---- RECORDS SUPPLIED

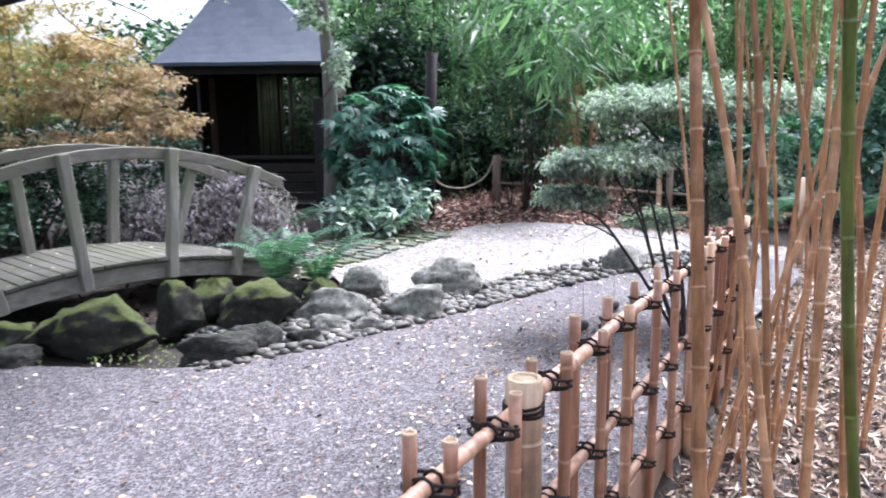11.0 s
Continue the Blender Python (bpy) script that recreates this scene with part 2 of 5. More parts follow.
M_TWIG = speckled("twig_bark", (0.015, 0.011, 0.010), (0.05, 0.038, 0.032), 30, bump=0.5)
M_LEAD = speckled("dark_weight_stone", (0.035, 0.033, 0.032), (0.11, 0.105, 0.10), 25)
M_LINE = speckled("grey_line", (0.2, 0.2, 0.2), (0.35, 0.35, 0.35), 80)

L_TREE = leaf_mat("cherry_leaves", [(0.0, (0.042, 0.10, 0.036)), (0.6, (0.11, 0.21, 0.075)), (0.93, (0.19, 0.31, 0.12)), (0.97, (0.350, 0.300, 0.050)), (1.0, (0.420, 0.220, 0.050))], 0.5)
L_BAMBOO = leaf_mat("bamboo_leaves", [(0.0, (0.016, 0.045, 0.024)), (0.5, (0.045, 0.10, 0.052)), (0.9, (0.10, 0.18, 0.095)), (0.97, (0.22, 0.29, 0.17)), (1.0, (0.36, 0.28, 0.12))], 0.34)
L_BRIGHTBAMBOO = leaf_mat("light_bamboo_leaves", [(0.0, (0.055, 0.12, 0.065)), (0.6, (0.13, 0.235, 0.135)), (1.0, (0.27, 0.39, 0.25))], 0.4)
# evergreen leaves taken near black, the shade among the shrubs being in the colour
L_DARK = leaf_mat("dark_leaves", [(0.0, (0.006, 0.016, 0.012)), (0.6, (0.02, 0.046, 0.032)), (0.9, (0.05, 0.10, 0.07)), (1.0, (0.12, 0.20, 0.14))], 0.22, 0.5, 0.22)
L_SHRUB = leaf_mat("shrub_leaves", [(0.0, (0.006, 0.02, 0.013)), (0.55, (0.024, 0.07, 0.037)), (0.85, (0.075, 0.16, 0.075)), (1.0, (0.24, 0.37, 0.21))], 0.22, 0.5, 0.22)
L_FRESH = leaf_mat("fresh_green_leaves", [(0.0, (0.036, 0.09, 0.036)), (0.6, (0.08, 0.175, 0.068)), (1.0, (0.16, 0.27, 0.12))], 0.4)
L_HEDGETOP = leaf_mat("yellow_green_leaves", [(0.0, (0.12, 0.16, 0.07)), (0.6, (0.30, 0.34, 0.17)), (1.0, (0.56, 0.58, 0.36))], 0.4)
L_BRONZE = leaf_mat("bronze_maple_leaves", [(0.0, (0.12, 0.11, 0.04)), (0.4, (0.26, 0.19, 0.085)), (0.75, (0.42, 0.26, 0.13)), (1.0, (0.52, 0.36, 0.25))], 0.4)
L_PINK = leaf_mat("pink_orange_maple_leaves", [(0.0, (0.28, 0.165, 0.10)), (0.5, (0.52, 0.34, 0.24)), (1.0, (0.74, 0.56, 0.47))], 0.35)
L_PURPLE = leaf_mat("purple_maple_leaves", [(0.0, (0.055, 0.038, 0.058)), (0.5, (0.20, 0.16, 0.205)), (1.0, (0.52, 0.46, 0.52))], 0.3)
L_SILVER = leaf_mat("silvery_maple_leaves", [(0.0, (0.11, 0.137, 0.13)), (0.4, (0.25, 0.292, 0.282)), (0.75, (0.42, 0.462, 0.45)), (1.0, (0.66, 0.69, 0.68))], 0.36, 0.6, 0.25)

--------
---- RECORDS SUPPLIED

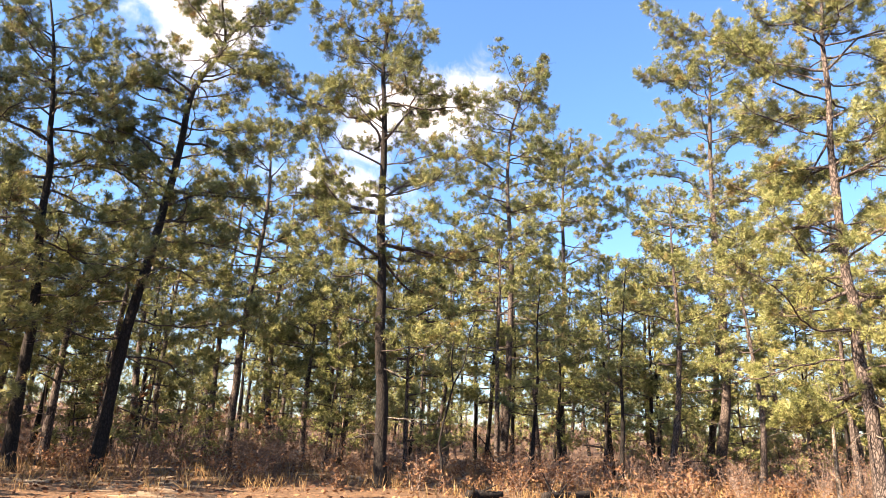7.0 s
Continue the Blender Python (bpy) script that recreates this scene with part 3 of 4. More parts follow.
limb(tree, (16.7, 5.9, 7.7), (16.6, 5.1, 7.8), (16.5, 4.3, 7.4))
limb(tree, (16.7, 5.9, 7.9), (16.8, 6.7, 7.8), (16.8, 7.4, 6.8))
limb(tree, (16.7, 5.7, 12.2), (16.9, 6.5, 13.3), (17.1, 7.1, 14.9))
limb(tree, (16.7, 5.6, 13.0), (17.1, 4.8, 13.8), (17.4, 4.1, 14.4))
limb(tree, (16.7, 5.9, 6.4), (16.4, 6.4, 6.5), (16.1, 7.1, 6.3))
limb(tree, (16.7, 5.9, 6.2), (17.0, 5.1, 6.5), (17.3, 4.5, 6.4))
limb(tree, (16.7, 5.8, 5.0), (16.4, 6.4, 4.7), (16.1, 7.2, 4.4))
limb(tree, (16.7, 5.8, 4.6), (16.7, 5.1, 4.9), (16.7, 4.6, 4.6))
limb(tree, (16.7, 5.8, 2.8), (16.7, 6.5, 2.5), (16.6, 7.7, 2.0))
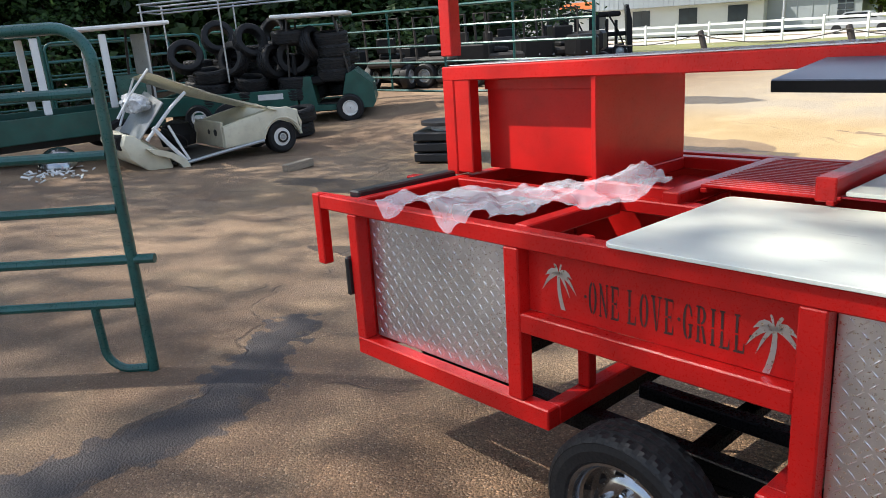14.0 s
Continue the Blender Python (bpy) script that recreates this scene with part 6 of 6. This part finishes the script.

--------

- GIVEN REQUEST: Transcribe, exactly and without additions, the lines of the records above, beginning with the line that contains "5. More parts follow." and ending with the line that contains "0.35, 0.35), 80)", both included.

- REPLY:
Continue the Blender Python (bpy) script that recreates this scene with part 2 of 5. More parts follow.
M_TWIG = speckled("twig_bark", (0.015, 0.011, 0.010), (0.05, 0.038, 0.032), 30, bump=0.5)
M_LEAD = speckled("dark_weight_stone", (0.035, 0.033, 0.032), (0.11, 0.105, 0.10), 25)
M_LINE = speckled("grey_line", (0.2, 0.2, 0.2), (0.35, 0.35, 0.35), 80)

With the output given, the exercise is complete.